Task goal
Would you repeat the listing exactly but omit every picture?

Data provided
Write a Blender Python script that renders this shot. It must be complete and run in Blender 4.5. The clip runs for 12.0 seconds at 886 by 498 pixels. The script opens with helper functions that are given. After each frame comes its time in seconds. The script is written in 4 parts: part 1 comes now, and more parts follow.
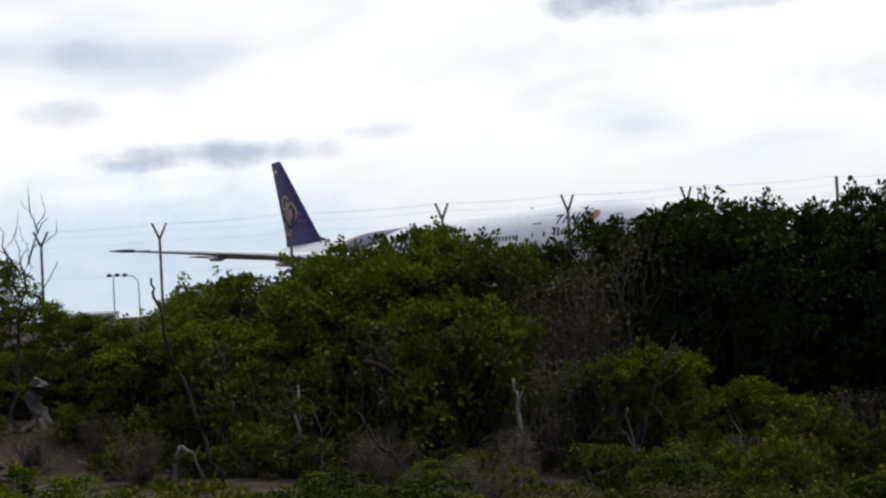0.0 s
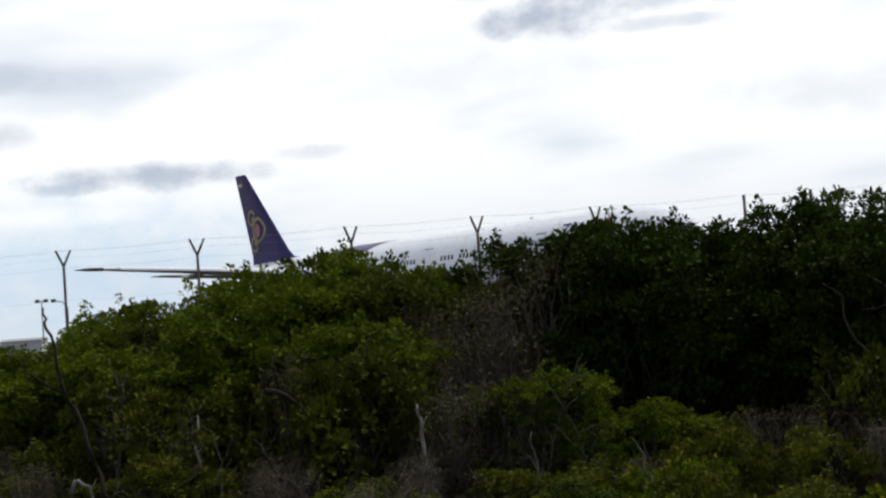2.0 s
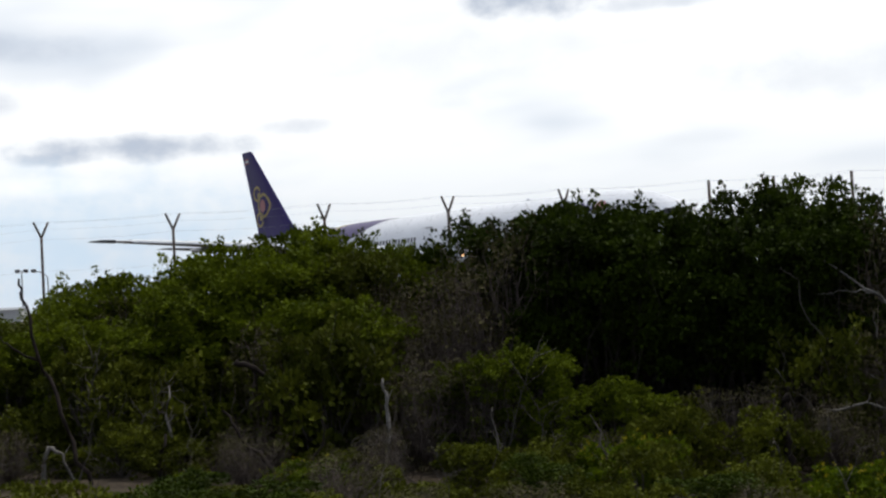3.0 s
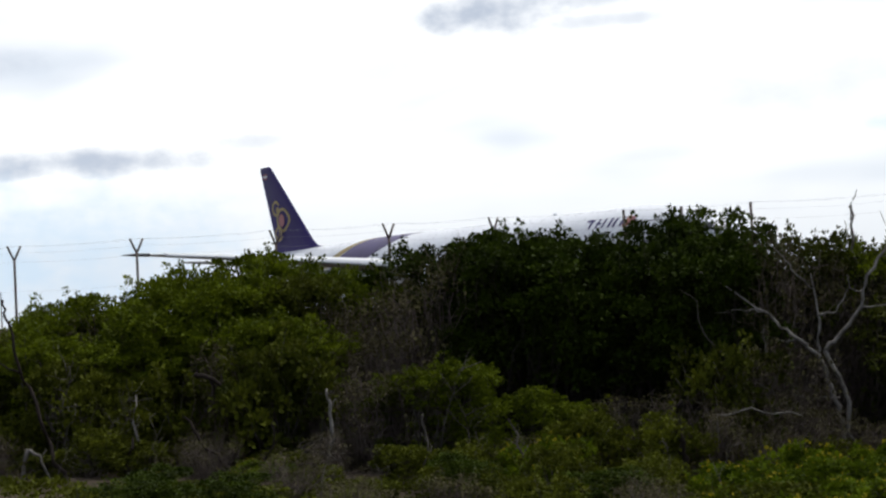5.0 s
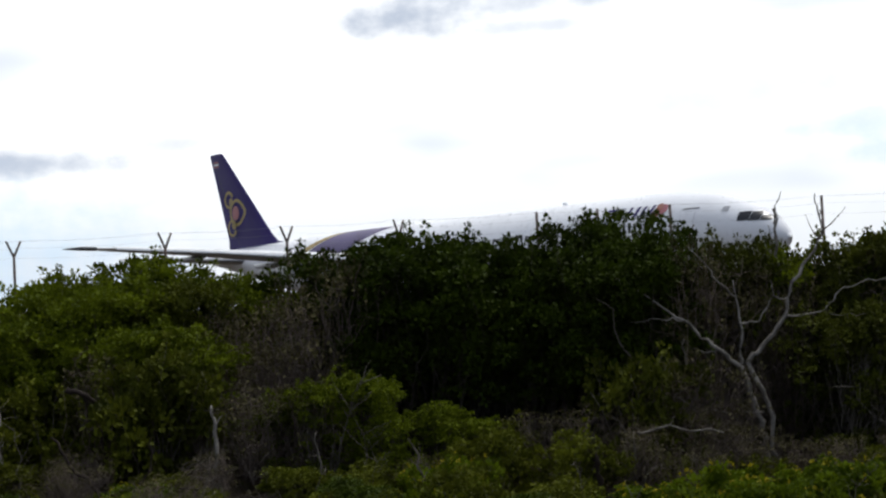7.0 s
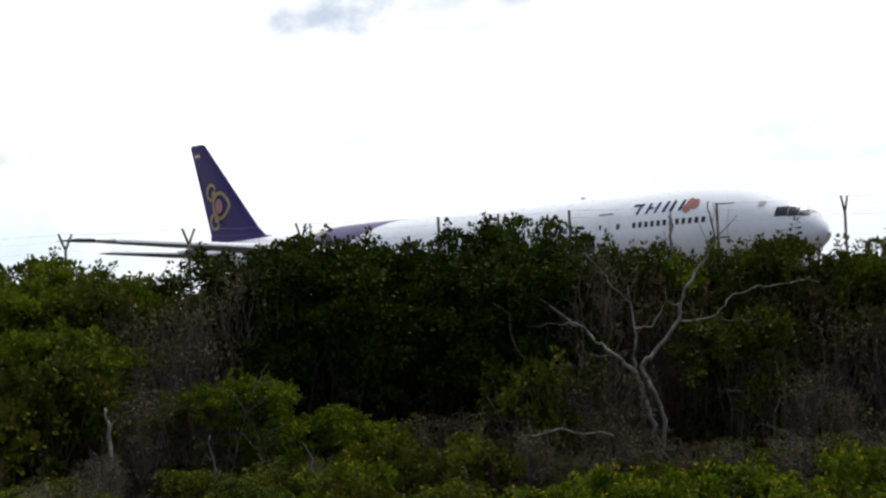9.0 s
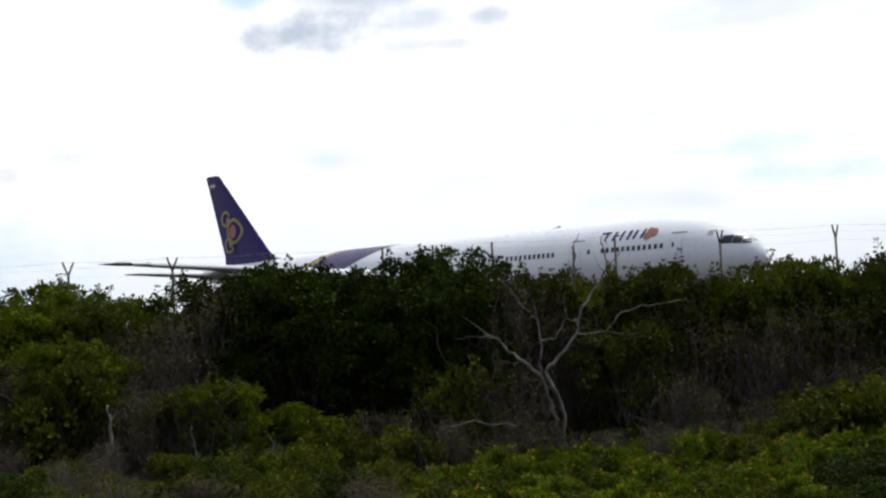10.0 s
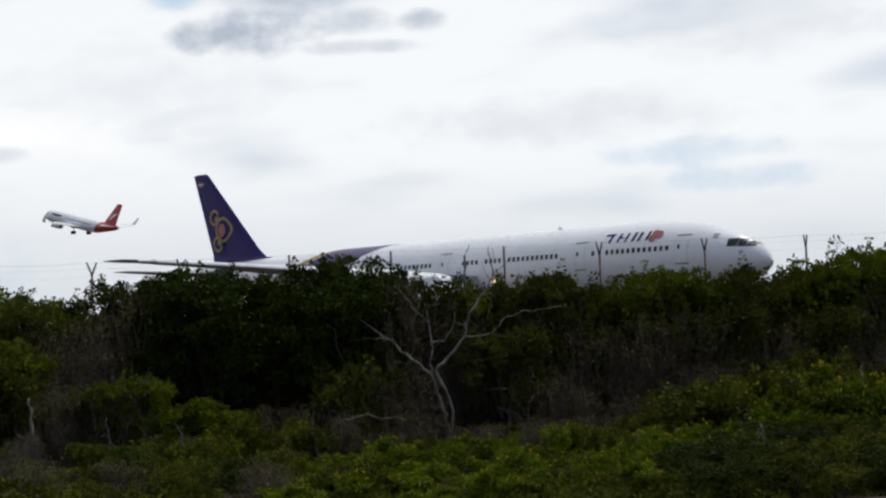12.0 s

Exercise response
Write a Blender Python script that renders this shot. It must be complete and run in Blender 4.5. The clip runs for 12.0 seconds at 886 by 498 pixels. The script opens with helper functions that are given. After each frame comes its time in seconds. The script is written in 4 parts: part 1 comes now, and more parts follow.
0.0 s
2.0 s
3.0 s
5.0 s
7.0 s
9.0 s
10.0 s
12.0 s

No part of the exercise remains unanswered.